Historic Wayside Tour #2
In the late 1800s and early 1900s Leavenworth was the most important manufacturing city in Kansas and one of the largest in the entire United States. It had sixty-seven prosperous and growing industries. It was third in furniture production in the United States, had the second largest mill-machinery plant in the country, second in the manufacturing of stoves, had a large washing machine manufacturing company, had the largest manufacturer of amusement rides and produced over 250 thousand tons of coal within the city limits.
Leavenworth's coal mines, like the one shown at the top left corner, were an important industry in the late 1800s. Many stoves made in Leavenworth radiated warmth from the bituminous or soft coal found hundreds of feet beneath the city. On October 20, 1869, a vein of coal approximately two feet thick was found at a depth of between 700 and 800 feet. A second thicker vein was discovered approximately 1,000 feet and a third vein 30 inches thick was found some 100 feet further down. The discovery of coal gave rise to the industrialization of Leavenworth. Factory buildings became increasingly prominent in the city's landscape through the 1880s.

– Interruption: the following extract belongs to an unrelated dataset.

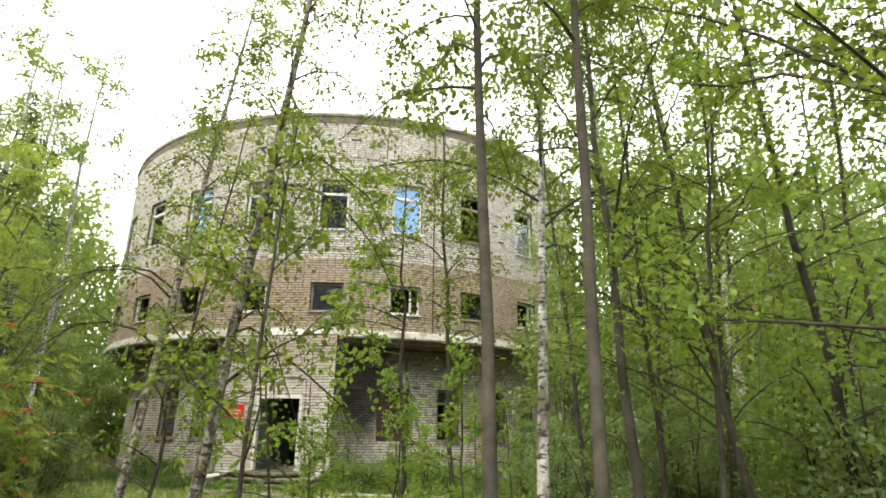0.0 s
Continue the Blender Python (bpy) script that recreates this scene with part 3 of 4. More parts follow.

The factory shown at the top right is the Abernathy Furniture Company, opened in 1856 as Abernathy Brothers. By the 1870s the company reserved the back section of the city directory to illustrate their extensive line of furniture, including chairs, bedsteads, chamber sets, bureaus and mirrors. For a time in 1876 Abernathy Brothers also produced coffins and coffin trimmings.
The Missouri Valley Shipyards, shown at the bottom right employed over 500 residents during World War II who worked to fill U.S. Navy contracts for more than 200 landing crafts. Because of their exceptional work the company received the Army-Navy "E" award for meritorious service in the building of landing craft. A photograph printed in the Leavenworth Times on June 18, 1994 shows LCT 763, built in Leavenworth, participating in the June 6, 1944 landing of Allied forces at Normandy on the coast of France.
The building shown at the lower left is the Ackenhausen Saddlery Company, which was located on the southwest corner of Second and Delaware. They manufactured Sunflower Harnesses and Saddlery. Owned by Charles Ackenhausen, a German immigrant, the Ackenhausen Saddlery Company was an essential business for the wholesale and retail of fine hand made saddles and all other articles pertinent to the horse and carriage days.
From the beginning of a small foundry and machine shop in 1857 emerged two firms, The Great Western Stove Company and the Great Western Foundry and Mill Machinery Works. The foundry was established to manufacture steamboat parts, but within a short period began casting wood burning stoves. The Great Western Stove Company of the 1870s had two foundries and its furnace yielded 15 tons of iron daily. In 1936, the Great Western Stove Company was still making coal, wood and gas burning stoves and ranges of all kinds under the trade name "Banquet." The stove company closed in the early 1940s. The stoves produced by the Great Western Stove Company are prized today by antique collectors and letters of inquiry are received to this day at the Great Western Manufacturing Company as to the availability of replacement stove parts. There are none.
The Great Western Foundry and Mill Machinery Works incorporated in 1886 and became known as the Great Western Manufacturing Company. The center picture above displays how massive this company was. It continued production through the twentieth century and remained in one of its early buildings until 1985, when it moved to a site that was more suited to its production as 2017 South 4th Street. Today the company makes sifters and related equipment that is widely used in milling cereal grains, baking, chemical processing and mining.
A number of flourmills were started in Leavenworth soon after the city's formation. Flour milling continued into the twentieth century, operated by the Leavenworth Milling Company at 415-421 Choctaw and by the Lysle Milling Company at Sixth and Choctaw. The Bay State Milling Company purchased the Lysle Milling Company in 1954 to mill flour shipped in bulk form by rail to commercial bakeries.
Some of the other manufacturing companies that were in business at the turn of the century were the Fisher Machine Works at 219-225 Cherokee, manufacturer of Corliss Engines and Ice Machinery; the Goodjohn Sash and Door Company operated on Broadway between Delaware and Cherokee and later expanded into the former Helmers Furniture Manufacturing Company plant at Third and Santa Fe; the Missouri Valley Bridge and Iron Company, builders of bridges for railroad expansion in the west and southwest, was located at Lawrence Avenue and Pennsylvania; the M. A. Kelley Broom Company at 907 Miami, [and] the Boss Company, a glove manufacturer, at the northwest corner of Fourth and Second.
In 1910, C. W. Parker moved into the two-story brick factory at 1901 South Fourth but a gradual decline in sales over the next three decades ended with the purchase and conversion of the building in 1939 to automotive battery manufacturing by Gould, Incorporated.